WHAT IS BEING ASKED –
Search the listing below for the string "that" and copy every line where it occurs.

AVAILABLE DATA –
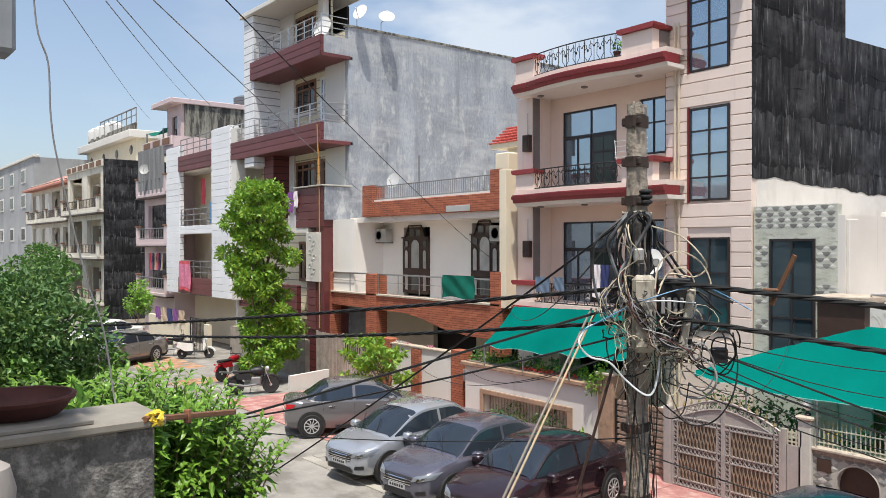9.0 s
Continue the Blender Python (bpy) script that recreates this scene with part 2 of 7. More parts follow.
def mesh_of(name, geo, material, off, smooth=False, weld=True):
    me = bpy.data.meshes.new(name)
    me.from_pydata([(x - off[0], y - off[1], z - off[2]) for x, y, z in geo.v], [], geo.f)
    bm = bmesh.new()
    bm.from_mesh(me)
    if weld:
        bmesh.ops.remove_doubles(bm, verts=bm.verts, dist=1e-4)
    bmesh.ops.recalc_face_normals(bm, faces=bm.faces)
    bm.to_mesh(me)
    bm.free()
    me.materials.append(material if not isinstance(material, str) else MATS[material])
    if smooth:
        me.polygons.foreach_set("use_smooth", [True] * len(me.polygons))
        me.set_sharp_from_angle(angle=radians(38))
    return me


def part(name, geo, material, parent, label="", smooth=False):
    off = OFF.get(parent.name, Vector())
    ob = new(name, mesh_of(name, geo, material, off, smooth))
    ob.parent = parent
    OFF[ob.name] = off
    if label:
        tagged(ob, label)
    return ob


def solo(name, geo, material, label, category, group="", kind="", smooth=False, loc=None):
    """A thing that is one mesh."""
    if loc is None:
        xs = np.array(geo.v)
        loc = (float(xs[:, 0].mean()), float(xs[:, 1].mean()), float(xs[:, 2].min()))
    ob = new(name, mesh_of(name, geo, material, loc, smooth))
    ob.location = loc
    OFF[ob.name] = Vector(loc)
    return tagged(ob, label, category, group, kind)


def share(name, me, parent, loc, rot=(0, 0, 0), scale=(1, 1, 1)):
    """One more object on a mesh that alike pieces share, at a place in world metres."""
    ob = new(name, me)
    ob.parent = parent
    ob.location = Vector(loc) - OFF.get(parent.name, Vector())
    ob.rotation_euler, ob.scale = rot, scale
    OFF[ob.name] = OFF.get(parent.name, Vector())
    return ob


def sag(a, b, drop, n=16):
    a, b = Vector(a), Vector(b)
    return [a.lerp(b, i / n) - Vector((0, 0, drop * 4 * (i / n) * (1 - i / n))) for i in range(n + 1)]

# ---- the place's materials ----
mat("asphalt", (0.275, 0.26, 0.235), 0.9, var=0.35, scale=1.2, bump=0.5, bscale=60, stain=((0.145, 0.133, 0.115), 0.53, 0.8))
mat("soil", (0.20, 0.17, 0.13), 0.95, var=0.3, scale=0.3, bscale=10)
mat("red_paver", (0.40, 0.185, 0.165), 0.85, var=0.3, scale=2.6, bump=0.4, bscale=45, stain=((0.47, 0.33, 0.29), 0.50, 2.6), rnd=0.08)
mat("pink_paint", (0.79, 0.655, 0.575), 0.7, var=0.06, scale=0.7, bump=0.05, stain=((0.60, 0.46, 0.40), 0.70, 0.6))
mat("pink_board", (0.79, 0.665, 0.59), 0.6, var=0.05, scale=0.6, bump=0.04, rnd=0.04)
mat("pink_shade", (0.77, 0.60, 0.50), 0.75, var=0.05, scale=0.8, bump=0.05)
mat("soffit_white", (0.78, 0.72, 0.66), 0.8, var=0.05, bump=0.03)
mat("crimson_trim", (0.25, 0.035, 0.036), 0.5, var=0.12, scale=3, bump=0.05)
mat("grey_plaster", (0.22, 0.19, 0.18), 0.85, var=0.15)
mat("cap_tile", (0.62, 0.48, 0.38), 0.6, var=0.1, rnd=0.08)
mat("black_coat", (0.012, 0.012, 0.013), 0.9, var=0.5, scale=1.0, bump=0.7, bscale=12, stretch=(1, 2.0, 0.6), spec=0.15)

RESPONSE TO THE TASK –
Continue the Blender Python (bpy) script that recreates this scene with part 2 of 7. More parts follow.
    """A thing that is one mesh."""
    """One more object on a mesh that alike pieces share, at a place in world metres."""